Dengan ketentuan yang lama, dia meyakinkan akan banyak sekali celah yang dilakukan oleh petahana untuk mengambil keuntungan dengan memanfaatkan jabatan. Beberapa di antaranya, seperti menggunakan trik cuti on off, yaitu mengajukan cuti saat akan menghadiri kampanye rapat terbuka dan berhenti cuti sehari setelahnya dan berulang lagi pada hari kampanye berikutnya.
Metode kampanye Pilkada saat ini bukan hanya rapat terbuka yang bisa dihadiri pasangan calon secara langsung namun bisa juga dengan metode pemasangan alat peraga, iklan di media massa dan penyebaran bahan kampanye. Dengan demikian ada peluang besar bagi mereka untuk memanfaatkan pengaruh jabatan dalam kampanye selain rapat terbuka.
Selain itu, dia menjelaskan, ada hal lain yang sering dilakukan oleh petahana, seperti kampanye terselubung dengan menghadiri berbagai seremonial peresmian. Di mana untuk pasangan calon lain hanya boleh tampil sesekali pada saat jadwal kampanye.

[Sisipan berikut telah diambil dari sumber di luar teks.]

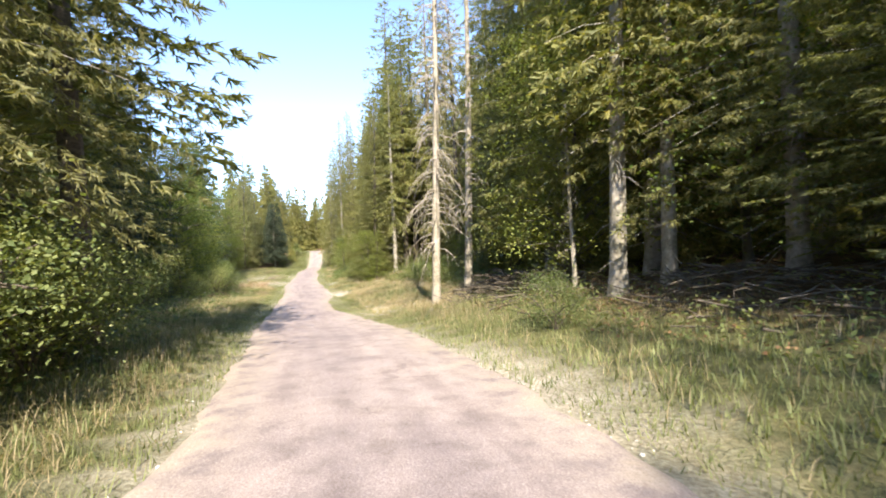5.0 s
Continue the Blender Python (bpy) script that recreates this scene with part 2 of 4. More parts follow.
def to_sd(x, y):
    """s and d of places given as arrays."""
    x, y = np.atleast_1d(x), np.atleast_1d(y)
    s, d = np.empty(len(x)), np.empty(len(x))
    for k in range(0, len(x), 4000):
        dx, dy = x[k:k + 4000, None] - RL[None, :, 0], y[k:k + 4000, None] - RL[None, :, 1]
        i = np.argmin(dx * dx + dy * dy, axis=1)
        j = np.arange(len(i))
        along = dx[j, i] * RT[i, 0] + dy[j, i] * RT[i, 1]
        across = dx[j, i] * RN[i, 0] + dy[j, i] * RN[i, 1]
        dist = np.sqrt(dx[j, i] ** 2 + dy[j, i] ** 2)
        s[k:k + 4000] = RS[i] + np.clip(along, -0.5, 0.5)
        d[k:k + 4000] = np.where(across < 0, -dist, dist)
    return s, d


def to_xy(s, d):
    s = np.asarray(s, float)
    return (np.interp(s, RS, RL[:, 0]) + np.interp(s, RS, RN[:, 0]) * d,
            np.interp(s, RS, RL[:, 1]) + np.interp(s, RS, RN[:, 1]) * d)


BANK_S = [-30, 0, 18, 36, 50, 66, 80, 95, 106, 114, 122, 135, 144, 160, 180]
BANK_R = [2.2, 2.4, 2.0, 1.6, 1.3, 1.2, 1.2, 1.3, 1.5, 1.5, 1.1, 1.3, 1.7, 1.2, 0.8]
BANK_L = [0.8, 1.0, 1.3, 1.6, 1.5, 1.0, 0.7, 0.5, 0.3, 0.15, 0.0, 0.2, 0.5, 0.9, 0.6]


def wobble(x, y):
    return (np.sin(0.9 * x + 0.4 * y) * np.sin(0.7 * y - 0.5 * x + 1.3) * 0.06 + np.sin(2.3 * x + 1.1 * y + 0.7) * np.sin(1.9 * y - 0.8 * x) * 0.025
            + np.sin(0.23 * x - 0.31 * y) * 0.12)


def land(x, y, s=None, d=None):
    """Height of the ground at arrays x, y."""
    if s is None:
        s, d = to_sd(x, y)
    zr = np.interp(s, RS, RL[:, 2])
    a = np.abs(d) + HALF - lane_edge(s, d)
    b_ = np.where(d > 0, np.interp(s, BANK_S, BANK_R), np.interp(s, BANK_S, BANK_L))
    u = np.clip((a - HALF - 0.2) / 8.0, 0, 1)
    rise = b_ * (u * u * (3 - 2 * u)) + np.clip(a - 10, 0, 60) * np.where(d > 0, 0.10, 0.07)
    hollow = -0.10 * np.exp(-((a - HALF - 0.7) / 0.5) ** 2)
    edge_ = np.clip((a - HALF - 0.1) / 1.2, 0, 1)
    return zr - 0.035 * np.clip((HALF + 0.6 - a) / 0.6, 0, 1) - 0.03 + hollow + rise + wobble(x, y) * edge_


def z_at(x, y):
    return float(land(np.array([x]), np.array([y]))[0])


def tri_mesh(name, v, f):
    me = bpy.data.meshes.new(name)
    v, f = np.asarray(v, np.float32), np.asarray(f, np.int32)
    me.vertices.add(len(v))
    me.vertices.foreach_set("co", v.ravel())
    me.loops.add(f.size)
    me.loops.foreach_set("vertex_index", f.ravel())
    me.polygons.add(len(f))
    me.polygons.foreach_set("loop_start", np.arange(len(f), dtype=np.int32) * f.shape[1])
    me.update(calc_edges=True)
    return me


def smooth_faces(me):
    me.polygons.foreach_set("use_smooth", np.ones(len(me.polygons), bool))
    return me


def grid_faces(nu, nv):
    i = np.arange((nu - 1) * (nv - 1))
    a = i // (nv - 1) * nv + i % (nv - 1)
    return np.stack([a, a + nv, a + nv + 1, a + 1], 1)


def mask_attribute(me, name, values):
    at = me.attributes.new(name, "FLOAT", "POINT")
    at.data.foreach_set("value", np.asarray(values, np.float32))


def axis(lo, hi, step, far):
    core = np.arange(lo, hi + step / 2, step)
    out = [core]
    left, right = [], []
    w, a, b_ = step, lo, hi
    while b_ < far or a > -far:
        w *= 1.45
        a, b_ = a - w, b_ + w
        left.append(a)
        right.append(b_)
    return np.r_[left[::-1], core, right]


gx, gy = axis(-135, 30, 0.85, 2600), axis(-35, 175, 0.85, 2600)
GX, GY = [q.ravel() for q in np.meshgrid(gx, gy, indexing="ij")]
gs, gd = to_sd(GX, GY)
gz = land(GX, GY, gs, gd)
far_off = np.clip((np.hypot(GX + 40, GY - 70) - 190) / 600, 0, 1)
gz = gz + far_off * 40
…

Sementara itu calon petahana dengan leluasa tampil di media dengan kapasitas sebagai kepala daerah aktif. Hal ini tentu saja sangat tidak adil karena pada akhirnya frekuensi kemunculan di publik menjadi sangat timpang.
"Menurut catatan kami, pada pelaksanaan Pilkada serentak tahun lalu keluhan soal tidak tersentuhnya petahana yang memanfaatkan jabatan merupakan salah satu isu utama sengketa di MK. Dengan pengaturan pada pasal yang lama, penantang petahana diibaratkan bertinju dengan tangan terikat," katanya.